Estas torturantes reflexões poderiam ser mais uma entre tantas outras de um cristão dos séculos 4 e 5 (vivendo entre dois mundos: o pagão e o cristão) se elas não tivessem como autor Santo Agostinho, um dos mais influentes teólogos da Igreja. Afinal, escrevera quase 100 livros, cerca de 300 cartas e dos oito mil sermões que proferiu, mais de 400 chegaram até nós. Pode-se mesmo dizer que o cristianismo só abandonou a sua condição de seita judaica depois que ele lhe calçou com um sistema teológico e filosófico que tinha como princípio o método tipológico entre o Velho e o Novo Testamento; método onde um Testamento prefigura o outro, sendo o Velho a “figura” da qual o Novo é o “espírito”. A importância da sua obra sobre a Igreja só seria ameaçada no século 13 com Tomás de Aquino, que tentará harmonizar, não raras vezes de maneira infeliz, o pensamento platônico e o aristotélico. Desse modo, sendo o mais importante pensador do cristianismo ao longo de sete séculos, a defesa de Agostinho de que, na música, a oração deve sobressair mais do que a melodia contribuiu, certamente, para que um século depois da sua morte, em 430, o papa Gregório Magno oficializasse determinados cantos da tradição judaica como o gênero musical a ser adotado e cantado nas celebrações da Igreja. Estes cantos, denominados de cantos gregorianos, se caracterizam por ser uma música de uma só melodia (monódica), de conceito modal, de ritmo livre e não medido. Baseado na acentuação e nas divisões do fraseado, o canto gregoriano tem um vocal monofônico que pode ou não ser acompanhado pela repetição de uma voz principal com o organum (a chamada segunda voz), que segue o cantochão ou canto plano. Sendo assim, esta segunda voz, também chamada de voz acompanhante, harmoniza a melodia tanto no seu início quanto no seu término. Ao longo do seu desenvolvimento, as notas vão pouco a pouco se separando até atingirem intervalos de quarta, quinta e oitava paralelas. A partir daí, o canto segue lado a lado na mesma direção até as vozes se aproximarem no final do cantochão e chegarem ao término da música juntas.
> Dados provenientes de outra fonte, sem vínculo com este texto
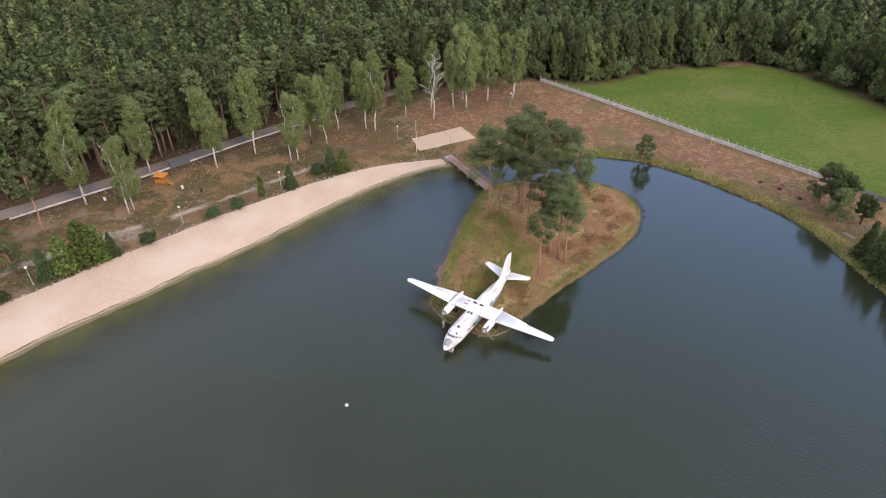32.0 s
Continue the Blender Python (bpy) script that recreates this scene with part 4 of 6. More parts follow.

Das sete disciplinas que, na Idade Média, compunham as artes liberais a música ocupava, na hierarquia, o quinto lugar. Observe-se que a arte era, na Idade Média, uma forma de conhecimento que se aprendia por meios de regras. Assim, arte não era um conceito restrito à “obra artística”, como a entendemos hoje, mas também uma habilidade ou conhecimento técnico adquiridos pelo estudo ou pela prática. A música, no caso, como uma arte reduzida a regras, era constituída pelas artes do canto e da poética. Porém, resta uma pergunta: por que só a música integrava as artes liberais? Tenho duas hipóteses. Primeira: a música, por sua estrutura precisa, era, e é, frequentemente comparada com a matemática (matéria da aritmética, da geometria e da astronomia). Segunda: a música é o único gênero artístico que prescinde de um referente. Ou seja, a música refere-se a si própria. Como estudioso dos signos, Agostinho buscava conhecer as coisas (de rebus) e os sinais (de signis); ou seja, para ele só se conhece as coisas por meio dos sinais. No entanto, em De Magistro ele defende que apesar da palavra (Verbo) ser um sinal que significa coisas, há coisas que nada significam e coisas que significam outros sinais. Ele também defende em A doutrina cristã que existem determinados signos, a exemplo das palavras, que são criados e empregados unicamente para significar algo. Sendo assim, tanto em um caso (coisas que são signos) como no outro (signos que existem para significar algo, denotar), o termo signo é empregado “(...) para significar alguma coisa além de si mesmo”. Ora, a música, em um caminho inverso a esta tese, não significa nada além de si mesma, pois ela é um significante (som, nota musical) sem significado. Logo, ela não seria um signo? E não sendo um signo, a música não seria uma linguagem, mas um fenômeno além ou aquém da linguagem? Como lhe dar um significado? A resposta dada por Agostinho passava por dar ao significante um significado e, por extensão, transformá-lo em signo. No caso, submetendo a música à palavra (o Verbo). Assim, a música deixaria de seduzir pelos seus aspectos externos (melodia, ritmo e harmonia) e sedimentaria a sua alma na palavra que louva a Deus. Ao submeter o canto aos salmos e versículos, a música excluiria da sua alma (o referente) as “fábulas mentirosas”, “falsas”, “torpes” e “indignas”.


Se durante séculos a tese agostiniana foi vitoriosa, a polifonia, que começou a ser praticada por volta do século 10, terminou por submeter cada vez mais a palavra à melodia e, por extensão, foi minando o canto gregoriano como a forma cristã por excelência. No entanto, a ideia de que, em uma composição, a palavra é mais importante do que a música tem reflexos até os dias que correm. Afinal, mutatis mutandis, o rapper não é uma música que calça o seu referente em palavras em detrimento da própria melodia em si?